Zim unemployment, education system not directly linked

Editorials
File pic: Unemployment

IN the Wednesday edition of NewsDay we carried a story in which some of our college student leaders were frothing at the mouth over the failure by many of the students to get employment soon after graduation.

The students are of the belief that the country’s education system is to blame for their very unfortunate predicament. They have come to the conclusion that the current education system in higher and tertiary sector was created by the country’s former colonialists to develop a docile citizen who is only too eager to be employed in service industry soon after leaving university or college.

Zimbabwe Congress of Students Union president Pijiwest Nhamburo, for example, specifically said: “The problem we are facing together as a government or as a people is a product of history. The situation our country has been facing since the attainment of independence in 1980 is that we inherited a higher and tertiary education system which was designed to nurture, mould and create a workforce that will work in the services industry. It was not designed to produce graduates from universities and polytechnics whose minds are programmed to come up with solutions to existing problems in society.”

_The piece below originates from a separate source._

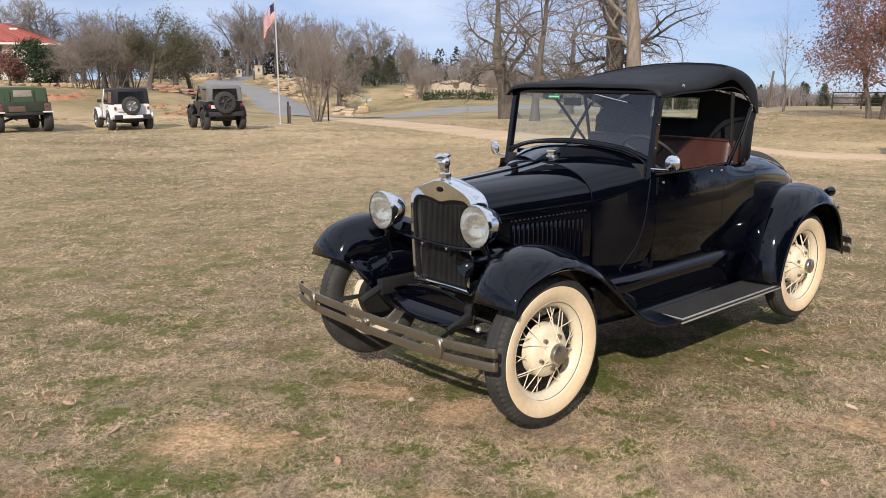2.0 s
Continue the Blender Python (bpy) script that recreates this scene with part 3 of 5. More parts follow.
# lamps, bar and horn
for s in (1, -1):
    lamp = part("headlamp", lathe([(0.106, 0.012), (0.109, 0.0), (0.107, -0.014), (0.100, -0.020), (0.096, -0.05), (0.082, -0.095), (0.055, -0.135), (0.025, -0.150), (0.0, -0.153)], (0, 0, 0), "x", 48), CHROME, roadster, "round chrome headlamp with fluted glass")
    lamp.matrix_basis = pose(0.166, 0.394, 0.952) if s > 0 else pose(0.166, -0.373, 0.942)
    part("reflector", lathe([(0.102, 0.006), (0.095, -0.015), (0.075, -0.05), (0.045, -0.075), (0.0, -0.085)], (0, 0, 0), "x", 36), REFLECTOR, lamp)
    bm = lathe([(0.104 * k / 26, 0.028 - 0.020 * (k / 26) ** 2.2) for k in range(27)], (0, 0, 0), "x", 120)
    for v in bm.verts:
        v.co.x += 0.0024 * math.sin(2 * math.pi * v.co.y / 0.0175) * min(1.0, (0.105 - math.hypot(v.co.y, v.co.z)) / 0.012)
    part("lens", bm, LENS, lamp, "fluted glass lens")
    part("bulb", lathe([(0, 0.0), (0.012, -0.01), (0.012, -0.03), (0.006, -0.06)], (0, 0, 0), "x", 12), REFLECTOR, lamp)
    part("lamp_post", tube([(0.10, s * 0.385, 0.84), (0.09, s * 0.42, 0.77), (0.05, s * 0.44, 0.70)], [0.020, 0.014, 0.02], 10), BLACK, roadster)
part("lamp_bar", tube(curve([(0.11, -0.38, 0.835), (0.085, -0.25, 0.805), (0.080, 0, 0.793), (0.085, 0.25, 0.805), (0.11, 0.38, 0.835)], 5), 0.010), BLACK, roadster, "black headlamp tie bar")
for y in (-0.10, 0.10):
    part("bar_bolt", lathe([(0, 0.018), (0.008, 0.016), (0.009, 0)], (0.086, y, 0.783), "x", 10), CHROME, roadster)
horn = part("horn", lathe([(0.058, 0.0), (0.060, -0.004), (0.045, -0.022), (0.030, -0.045), (0.022, -0.08), (0.020, -0.14), (0.032, -0.145), (0.048, -0.155), (0.050, -0.20), (0.04, -0.25), (0.0, -0.255)], (0, 0, 0), "x", 32), BLACK, roadster, "black trumpet horn")
horn.matrix_basis = pose(0.250, 0.405, 0.776) @ Matrix.Scale(1.12, 4)
part("horn_mouth", lathe([(0.056, -0.002), (0.043, -0.02), (0.026, -0.045), (0.0, -0.06)], (0, 0, 0), "x", 32), BLACK, horn)

# windshield
A0, A1 = (-1.055, 1.235), (-1.105, 1.575)
for s in (1, -1):
    part("windshield_post", loft([[(x - 0.018, s * (y - 0.016), z), (x + 0.018, s * (y - 0.016), z), (x + 0.018, s * (y + 0.016), z), (x - 0.018, s * (y + 0.016), z)] for x, y, z in ((-1.03, 0.566, 1.06), (-1.055, 0.560, 1.235), (-1.11, 0.556, 1.585))], closed=True, cap=True), BLACK, roadster)
    for x, z in ((-1.05, 1.14), (-1.062, 1.27), (-1.082, 1.40), (-1.1, 1.55)):
        part("post_screw", lathe([(0, 0.005), (0.005, 0.003), (0.006, 0)], (x + 0.005, s * 0.577 if s > 0 else -0.582, z), "y", 8), CHROME, roadster)
    part("top_bracket", tube([(-1.10, s * 0.575, 1.565), (-1.075, s * 0.585, 1.568)], 0.006), CHROME, roadster)
low = curve([(-1.045, -0.545, 1.205), (-1.05, -0.40, 1.248), (-1.052, -0.2, 1.275), (-1.052, 0, 1.283), (-1.052, 0.2, 1.275), (-1.05, 0.40, 1.248), (-1.045, 0.545, 1.205)], 5)
wf = part("windshield_frame", tube(low, 0.013, 8), BLACK, roadster, "black windshield frame")
part("frame_top", box(-1.107, 0, 1.578, 0.022, 1.10, 0.025, 0.005), BLACK, wf)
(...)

Interestingly though, Nhamburo’s fellow student leader heading the Zimbabwe National Students Union, Joseph Nyamayaro had this to say about the plight of the country’s graduates: “We have seen over the years the capping of graduates into an empty economy that is not ready to give them jobs. As a result we have witnessed a lot of problems whereby graduates are moving to other countries for greener pastures. We have witnessed scenarios of thuggery and thieving created by financial difficulty and poverty. We have also seen a lot of debt, homelessness, family tensions, alienations and stigmatisation centred on being a graduate without a job.”

This is no laughing matter and so touching that it is critical that we disabuse our students who are barking up the wrong tree thinking that the dilemma they face and they will face when they graduate has something to do with the country’s education system. It is ludicrous, if not insane to even imagine this because the country’s high unemployment rate has totally nothing to do with the system of education they are currently being exposed to because if, indeed, there was really something, none of these graduates would even stand a chance of getting a job outside the country’s borders where many are now flocking to after graduating.

As one of the students rightly noted, the Zimbabwean economy is “empty” and we assert that it is so devoid of any job opportunities that it is understandable that some of the students end up thinking and believing that there is, indeed, something wrong with the education they received.

The truth of the matter is that at Independence in 1980 we inherited a fully functional and vibrant economy which we did not understand a single bit and had very little idea how to sustain it. We have largely been experimenting with all sorts of roadmaps from socialism, economic structural adjustments, indigenisation and empowerment to national development strategies that have fundamentally counted to nothing.

We have completely failed to sustain ourselves on such as low-hanging fruits as agriculture, which should be absorbing many of our college graduates. We have utterly and dismally failed to sustain ourselves with the abundant natural resources and have, instead, looted them for self-gain to the point that our mining sector is currently characterised by chaos and lawlessness in the name of empowerment. Ultimately, there is little to no hope of getting a job in such a chaotic economy.

We are afraid to say, all this has absolutely nothing to do with the way we were educated or the education currently being imparted to students in our institutions of learning. Even the best self-taught entrepreneur has little to zero chance of surviving in this empty economy.